NOTE: if channel = 3, then alias it to 1.
This is because, in F15 M30h, there is support for
4 DCT's, but only 2 are currently included in the architecture.
They are DCT0 and DCT3. But we have read all registers of DCT3
into pvt->csels[1]. So we need to use '1' here to get correct
info. Refer F15 M30h BKDG Section 2.10 and 2.10.3 for clarifications

Linux kernel mailing list
 
Of course it does. You don't need 8 GB to run your machine, for one thing. Secondly, does the discrete card come with a CPU? Didn't think so.

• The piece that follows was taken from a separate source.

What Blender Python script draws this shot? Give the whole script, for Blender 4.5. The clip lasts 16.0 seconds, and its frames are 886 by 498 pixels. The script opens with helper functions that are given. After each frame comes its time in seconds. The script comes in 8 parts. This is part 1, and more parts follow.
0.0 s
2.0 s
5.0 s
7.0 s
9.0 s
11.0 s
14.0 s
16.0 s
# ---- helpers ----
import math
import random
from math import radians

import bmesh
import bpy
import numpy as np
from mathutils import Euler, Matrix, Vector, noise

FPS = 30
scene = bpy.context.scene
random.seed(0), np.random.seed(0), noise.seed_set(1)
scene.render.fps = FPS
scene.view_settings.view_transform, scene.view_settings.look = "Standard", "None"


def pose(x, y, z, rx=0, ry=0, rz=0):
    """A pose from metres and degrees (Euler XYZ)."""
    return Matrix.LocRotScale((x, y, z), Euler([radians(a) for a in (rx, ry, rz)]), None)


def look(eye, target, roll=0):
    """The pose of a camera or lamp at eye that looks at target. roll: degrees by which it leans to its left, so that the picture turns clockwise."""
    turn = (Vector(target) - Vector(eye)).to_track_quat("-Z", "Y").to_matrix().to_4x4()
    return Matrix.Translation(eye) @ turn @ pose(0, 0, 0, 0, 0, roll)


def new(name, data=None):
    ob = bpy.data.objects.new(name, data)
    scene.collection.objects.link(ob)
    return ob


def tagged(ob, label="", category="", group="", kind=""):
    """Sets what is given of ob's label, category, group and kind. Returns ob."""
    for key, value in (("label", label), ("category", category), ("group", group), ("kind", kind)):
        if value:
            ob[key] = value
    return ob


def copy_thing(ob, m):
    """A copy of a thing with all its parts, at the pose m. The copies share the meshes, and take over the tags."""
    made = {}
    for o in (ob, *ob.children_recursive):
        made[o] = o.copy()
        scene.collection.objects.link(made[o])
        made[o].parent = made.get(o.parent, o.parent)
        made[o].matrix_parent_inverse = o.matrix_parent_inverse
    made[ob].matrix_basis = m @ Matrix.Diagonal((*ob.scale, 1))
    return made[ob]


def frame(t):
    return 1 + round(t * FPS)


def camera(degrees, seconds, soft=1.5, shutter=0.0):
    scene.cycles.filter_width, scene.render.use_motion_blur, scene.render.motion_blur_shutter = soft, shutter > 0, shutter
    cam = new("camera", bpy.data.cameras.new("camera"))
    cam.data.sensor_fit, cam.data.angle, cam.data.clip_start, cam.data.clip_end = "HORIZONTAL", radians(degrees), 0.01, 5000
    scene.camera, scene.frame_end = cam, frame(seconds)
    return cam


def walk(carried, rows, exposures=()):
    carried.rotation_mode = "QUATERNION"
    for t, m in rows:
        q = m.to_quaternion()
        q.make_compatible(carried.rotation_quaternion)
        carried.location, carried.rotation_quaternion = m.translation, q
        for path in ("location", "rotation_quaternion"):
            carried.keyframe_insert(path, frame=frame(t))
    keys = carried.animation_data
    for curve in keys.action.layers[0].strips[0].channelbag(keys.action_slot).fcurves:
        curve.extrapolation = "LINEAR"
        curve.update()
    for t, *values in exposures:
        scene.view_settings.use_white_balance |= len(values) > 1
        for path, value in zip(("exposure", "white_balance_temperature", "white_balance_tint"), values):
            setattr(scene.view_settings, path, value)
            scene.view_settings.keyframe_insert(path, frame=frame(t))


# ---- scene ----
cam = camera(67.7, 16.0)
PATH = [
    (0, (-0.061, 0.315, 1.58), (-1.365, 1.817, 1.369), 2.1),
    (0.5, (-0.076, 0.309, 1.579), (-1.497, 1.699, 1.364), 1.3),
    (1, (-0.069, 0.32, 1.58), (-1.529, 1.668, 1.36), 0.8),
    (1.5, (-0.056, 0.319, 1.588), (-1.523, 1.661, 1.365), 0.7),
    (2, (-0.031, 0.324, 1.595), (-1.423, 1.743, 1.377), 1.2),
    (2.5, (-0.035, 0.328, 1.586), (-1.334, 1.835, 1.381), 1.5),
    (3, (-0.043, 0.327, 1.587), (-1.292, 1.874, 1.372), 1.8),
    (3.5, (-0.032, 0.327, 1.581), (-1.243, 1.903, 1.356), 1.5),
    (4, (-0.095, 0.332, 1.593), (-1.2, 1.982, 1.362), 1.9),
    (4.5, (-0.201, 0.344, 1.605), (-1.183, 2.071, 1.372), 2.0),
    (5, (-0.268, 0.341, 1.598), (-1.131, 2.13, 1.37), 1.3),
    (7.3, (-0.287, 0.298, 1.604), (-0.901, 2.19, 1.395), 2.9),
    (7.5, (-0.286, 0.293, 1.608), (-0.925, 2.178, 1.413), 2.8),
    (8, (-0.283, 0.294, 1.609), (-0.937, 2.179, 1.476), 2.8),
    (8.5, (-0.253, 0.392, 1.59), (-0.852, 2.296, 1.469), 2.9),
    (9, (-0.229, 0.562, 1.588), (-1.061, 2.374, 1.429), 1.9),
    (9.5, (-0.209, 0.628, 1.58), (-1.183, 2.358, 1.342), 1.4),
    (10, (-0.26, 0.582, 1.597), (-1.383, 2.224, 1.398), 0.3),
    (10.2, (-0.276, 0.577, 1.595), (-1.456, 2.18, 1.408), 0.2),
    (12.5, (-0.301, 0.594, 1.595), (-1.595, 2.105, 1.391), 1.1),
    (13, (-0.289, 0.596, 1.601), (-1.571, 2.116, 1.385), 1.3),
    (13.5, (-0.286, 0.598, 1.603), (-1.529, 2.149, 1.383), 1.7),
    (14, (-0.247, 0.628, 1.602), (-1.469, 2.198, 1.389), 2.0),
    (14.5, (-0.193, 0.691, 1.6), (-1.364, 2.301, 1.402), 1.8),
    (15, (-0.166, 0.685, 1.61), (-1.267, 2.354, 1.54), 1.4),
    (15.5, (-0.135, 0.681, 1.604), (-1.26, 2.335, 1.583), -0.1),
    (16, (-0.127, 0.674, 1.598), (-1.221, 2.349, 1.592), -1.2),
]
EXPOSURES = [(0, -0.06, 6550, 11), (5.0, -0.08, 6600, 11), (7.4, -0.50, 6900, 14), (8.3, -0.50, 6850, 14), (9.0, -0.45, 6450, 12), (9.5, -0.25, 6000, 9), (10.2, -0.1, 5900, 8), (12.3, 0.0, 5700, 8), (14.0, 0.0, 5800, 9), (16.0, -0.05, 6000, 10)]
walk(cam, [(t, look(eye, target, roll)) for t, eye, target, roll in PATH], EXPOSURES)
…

Yeah, I think it's pretty apparent that the contention doesn't surround total quantity of ram, but the actual speed / bandwidth / latency of that ram. Sure, you can "carve off" 2GB of ram for use by the IGP for capacity sake, but that memory bus is still being used by four CPU cores at the same time.

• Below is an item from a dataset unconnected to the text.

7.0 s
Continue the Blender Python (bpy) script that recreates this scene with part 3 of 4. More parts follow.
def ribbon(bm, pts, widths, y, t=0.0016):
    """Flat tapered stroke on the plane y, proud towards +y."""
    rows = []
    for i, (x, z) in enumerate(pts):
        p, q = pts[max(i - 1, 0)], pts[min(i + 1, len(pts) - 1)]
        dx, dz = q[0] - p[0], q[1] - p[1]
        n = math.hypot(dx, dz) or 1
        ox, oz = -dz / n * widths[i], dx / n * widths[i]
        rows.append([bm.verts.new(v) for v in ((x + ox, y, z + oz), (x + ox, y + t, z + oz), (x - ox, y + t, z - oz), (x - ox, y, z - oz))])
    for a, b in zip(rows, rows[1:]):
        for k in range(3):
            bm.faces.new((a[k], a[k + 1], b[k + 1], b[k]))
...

So not only is it DDR3-slow, it's actually even slower.
 
There can be bandwith savings, if even in regular games the drivers insure there are no unnecessary copies between "system ram" and "GPU ram". So the situation can be less dire than with a regular IGP.

Price of ddr3 increasing is a problem, you're now seeing again ddr3 1333 or 1600 pushed at price points you could have ddr 1866 or even 2133 before but the situation is not so dire.
I've found fast RAM for 15 euros more than the cheapest RAM (ddr3 1600) in my usual go-to store, considering 2x4GB. That's 20% more expensive RAM for 50% more bandwith.

Of course cost still is a problem and AMD sells the 6800K as a crazy high price (internal competition.. they have to get rid of 5800K, and want to push Richland on laptops I guess). So what is the market exactly.. a gamer ought to buy a 750K and 7790 instead (much faster that the 7750), a "multimedia" user who wants a big CPU for dealing with high megapixel pictures and high res video can get an i5 Haswell - i5 4430 plus ddr3 1600 is just slightly more expensive than 6800K plus ddr3 2133 or 2400.

So, it's still for a narrow range of "family computers".
In truth it's quite powerful though for people who will upgrade from old low end stuff.
 
Yeah, I think it's pretty apparent that the contention doesn't surround total quantity of ram, but the actual speed / bandwidth / latency of that ram. Sure, you can "carve off" 2GB of ram for use by the IGP for capacity sake, but that memory bus is still being used by four CPU cores at the same time.

So not only is it DDR3-slow, it's actually even slower.
Wow, you guys are really grasping at straws here. APUs are cheaper for the following reasons:
- No reason to buy a discrete graphics card with its own memory
- Shares power with the CPU
- Shares memory with the CPU

Since you don't need a discrete card for graphics, this allows for smaller form factors as well as other cost savings (power supply, board connectors, case, etc.).

APUs are targeted towards a cost-conscious and power-conscious market segment, if you want higher performance, there are plenty of discrete card options.

BTW, have you actually analyzed how much the CPU degrades memory performance? There's a reason CPUs have large caches.
 
Wow, you guys are really grasping at straws here. APUs are cheaper for the following reasons... <snip>.
I don't think anyone is suggesting otherwise. Your minor tirade about how APU's are supposed to be cheap and easy is a strawman to the conversation at hand. That, or else you're still missing the point entirely and are simply unaware of it. The contention is, again, what good a larger more capable GPU will do in an APU design that is already provably choked by memory bandwidth contention.

Yes, I see you saying that APU's are destined for cheaper machines with a different set of tradeoffs.

Yes, I see you saying that APU's will never perform like a discrete card and people who assume otherwise will be perennially disappointed.

Yes, I see telling us that maybe we don't understand the amount of bandwidth required by a modern CPU.

None of these things are on topic, they are all tangential to the core question. Why would AMD snap in a whole bunch more shading and ROP power, only to link it to a memory subsystem that we can already prove is insufficient? That's the question.

Have any thoughts on that?
 
Why would AMD snap in a whole bunch more shading and ROP power, only to link it to a memory subsystem that we can already prove is insufficient? That's the question.

Have any thoughts on that?

Higher performance with lower clock speeds in mobile would be one reason. The fact that they basically can't do anything else is another. They are spending mm2 for power gains, but they need to do it to remain relevant.
 
Why would AMD snap in a whole bunch more shading and ROP power, only to link it to a memory subsystem that we can already prove is insufficient?

Your "proof" assumes that shader workload and graphics bandwidth requirements are constants. And yet quite few things can change.